[Data extracted from a collection]
════════════════

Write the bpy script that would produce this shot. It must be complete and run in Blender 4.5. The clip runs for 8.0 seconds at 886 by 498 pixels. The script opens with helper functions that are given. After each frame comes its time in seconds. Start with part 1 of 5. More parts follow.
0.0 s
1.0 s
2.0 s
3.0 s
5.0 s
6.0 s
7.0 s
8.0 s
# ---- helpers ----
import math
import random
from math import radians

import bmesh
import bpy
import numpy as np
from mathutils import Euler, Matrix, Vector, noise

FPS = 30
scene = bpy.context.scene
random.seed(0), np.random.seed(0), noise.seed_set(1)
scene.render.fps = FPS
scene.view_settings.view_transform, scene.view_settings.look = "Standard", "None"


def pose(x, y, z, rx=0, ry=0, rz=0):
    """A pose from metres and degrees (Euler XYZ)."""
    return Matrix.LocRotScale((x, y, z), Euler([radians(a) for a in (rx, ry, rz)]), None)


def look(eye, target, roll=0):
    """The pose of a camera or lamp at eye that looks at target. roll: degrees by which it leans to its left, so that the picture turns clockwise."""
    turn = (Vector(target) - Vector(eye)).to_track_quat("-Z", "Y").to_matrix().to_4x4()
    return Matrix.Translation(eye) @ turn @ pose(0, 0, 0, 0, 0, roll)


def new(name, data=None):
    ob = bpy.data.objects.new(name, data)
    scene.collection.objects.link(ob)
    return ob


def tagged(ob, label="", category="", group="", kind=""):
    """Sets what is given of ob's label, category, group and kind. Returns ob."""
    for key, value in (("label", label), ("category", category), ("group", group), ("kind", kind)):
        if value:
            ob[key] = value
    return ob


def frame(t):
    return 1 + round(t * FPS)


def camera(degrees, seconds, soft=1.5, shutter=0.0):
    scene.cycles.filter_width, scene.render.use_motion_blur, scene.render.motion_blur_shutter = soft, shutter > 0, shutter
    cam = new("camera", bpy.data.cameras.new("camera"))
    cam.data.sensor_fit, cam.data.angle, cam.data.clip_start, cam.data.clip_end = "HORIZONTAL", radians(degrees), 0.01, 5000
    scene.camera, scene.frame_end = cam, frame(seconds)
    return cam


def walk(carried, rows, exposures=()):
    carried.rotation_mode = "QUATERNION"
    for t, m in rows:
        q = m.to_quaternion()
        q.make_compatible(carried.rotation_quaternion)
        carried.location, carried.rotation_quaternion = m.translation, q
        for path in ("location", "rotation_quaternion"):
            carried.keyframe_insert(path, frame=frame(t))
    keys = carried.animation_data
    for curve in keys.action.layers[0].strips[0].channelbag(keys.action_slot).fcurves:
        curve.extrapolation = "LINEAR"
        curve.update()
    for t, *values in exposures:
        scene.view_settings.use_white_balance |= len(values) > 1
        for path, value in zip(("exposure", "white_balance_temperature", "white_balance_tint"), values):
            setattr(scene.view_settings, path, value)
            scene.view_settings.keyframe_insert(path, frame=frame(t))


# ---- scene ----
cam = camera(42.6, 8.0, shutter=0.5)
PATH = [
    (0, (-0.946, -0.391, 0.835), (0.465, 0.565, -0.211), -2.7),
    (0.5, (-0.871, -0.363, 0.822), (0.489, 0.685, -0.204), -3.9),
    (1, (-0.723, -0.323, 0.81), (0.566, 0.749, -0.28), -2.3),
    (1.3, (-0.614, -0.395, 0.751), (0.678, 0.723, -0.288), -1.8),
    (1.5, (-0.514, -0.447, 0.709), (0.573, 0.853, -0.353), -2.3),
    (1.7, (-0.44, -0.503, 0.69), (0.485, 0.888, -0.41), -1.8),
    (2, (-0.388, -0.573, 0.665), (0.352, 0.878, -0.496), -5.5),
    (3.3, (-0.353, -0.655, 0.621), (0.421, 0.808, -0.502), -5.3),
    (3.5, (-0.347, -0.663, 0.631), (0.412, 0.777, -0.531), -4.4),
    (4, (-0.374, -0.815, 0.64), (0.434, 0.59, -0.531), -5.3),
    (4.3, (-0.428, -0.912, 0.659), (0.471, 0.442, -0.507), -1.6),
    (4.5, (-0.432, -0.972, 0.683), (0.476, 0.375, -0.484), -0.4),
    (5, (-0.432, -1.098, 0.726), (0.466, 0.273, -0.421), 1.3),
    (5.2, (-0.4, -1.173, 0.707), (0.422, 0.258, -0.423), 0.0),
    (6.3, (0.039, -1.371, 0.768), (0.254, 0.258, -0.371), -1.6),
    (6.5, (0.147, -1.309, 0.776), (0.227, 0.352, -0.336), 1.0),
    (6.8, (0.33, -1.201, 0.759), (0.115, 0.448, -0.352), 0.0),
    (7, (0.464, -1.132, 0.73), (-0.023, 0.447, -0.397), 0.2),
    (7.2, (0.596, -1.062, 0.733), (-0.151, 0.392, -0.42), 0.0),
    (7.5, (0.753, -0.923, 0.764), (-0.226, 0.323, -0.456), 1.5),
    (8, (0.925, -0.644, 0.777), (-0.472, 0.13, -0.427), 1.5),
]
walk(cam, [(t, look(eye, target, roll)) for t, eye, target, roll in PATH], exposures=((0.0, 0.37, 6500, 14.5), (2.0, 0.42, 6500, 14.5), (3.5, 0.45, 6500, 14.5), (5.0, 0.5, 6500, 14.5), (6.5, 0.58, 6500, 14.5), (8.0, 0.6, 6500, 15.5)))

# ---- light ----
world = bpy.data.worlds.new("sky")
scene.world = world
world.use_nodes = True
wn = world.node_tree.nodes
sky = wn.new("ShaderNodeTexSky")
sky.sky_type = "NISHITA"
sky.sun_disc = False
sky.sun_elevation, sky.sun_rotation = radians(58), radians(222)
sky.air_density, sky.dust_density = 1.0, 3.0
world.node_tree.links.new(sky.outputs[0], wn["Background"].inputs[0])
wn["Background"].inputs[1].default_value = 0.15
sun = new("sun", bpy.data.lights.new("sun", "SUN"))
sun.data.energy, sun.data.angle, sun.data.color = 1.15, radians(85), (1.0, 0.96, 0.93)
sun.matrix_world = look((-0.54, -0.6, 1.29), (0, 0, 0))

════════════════

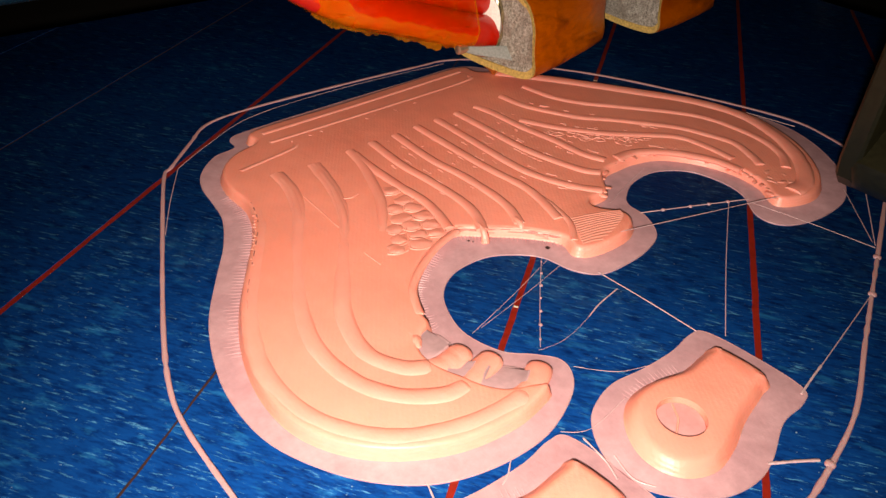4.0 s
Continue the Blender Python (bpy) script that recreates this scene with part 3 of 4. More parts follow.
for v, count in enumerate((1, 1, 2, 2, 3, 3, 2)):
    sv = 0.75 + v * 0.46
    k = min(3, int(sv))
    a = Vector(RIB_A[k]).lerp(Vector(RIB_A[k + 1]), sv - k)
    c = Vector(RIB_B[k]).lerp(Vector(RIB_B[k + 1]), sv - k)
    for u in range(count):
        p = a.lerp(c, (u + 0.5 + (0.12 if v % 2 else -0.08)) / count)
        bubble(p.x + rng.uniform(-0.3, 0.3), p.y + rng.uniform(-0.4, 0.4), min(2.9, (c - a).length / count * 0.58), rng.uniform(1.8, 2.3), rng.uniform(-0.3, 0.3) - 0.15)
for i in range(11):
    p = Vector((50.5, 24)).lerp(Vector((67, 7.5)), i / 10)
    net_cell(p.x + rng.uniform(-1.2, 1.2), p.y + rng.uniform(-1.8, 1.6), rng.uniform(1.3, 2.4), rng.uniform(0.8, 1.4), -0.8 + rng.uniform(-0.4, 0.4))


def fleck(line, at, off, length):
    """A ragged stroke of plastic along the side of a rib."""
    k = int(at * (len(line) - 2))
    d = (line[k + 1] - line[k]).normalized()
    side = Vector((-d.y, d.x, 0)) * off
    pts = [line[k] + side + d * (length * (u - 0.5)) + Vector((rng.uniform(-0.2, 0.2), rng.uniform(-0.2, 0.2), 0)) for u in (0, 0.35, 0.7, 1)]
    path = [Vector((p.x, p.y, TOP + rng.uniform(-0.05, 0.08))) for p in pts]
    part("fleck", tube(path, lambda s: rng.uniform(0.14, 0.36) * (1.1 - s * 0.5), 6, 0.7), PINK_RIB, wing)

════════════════

> _SET PROBLEM_: Exactly and only the lines from the line with "for t, *values" to the line with "setattr(scene.view_settings, path, value)", both included, are to be printed.

> _RESULT FOR THIS EXERCISE_:
    for t, *values in exposures:
        scene.view_settings.use_white_balance |= len(values) > 1
        for path, value in zip(("exposure", "white_balance_temperature", "white_balance_tint"), values):
            setattr(scene.view_settings, path, value)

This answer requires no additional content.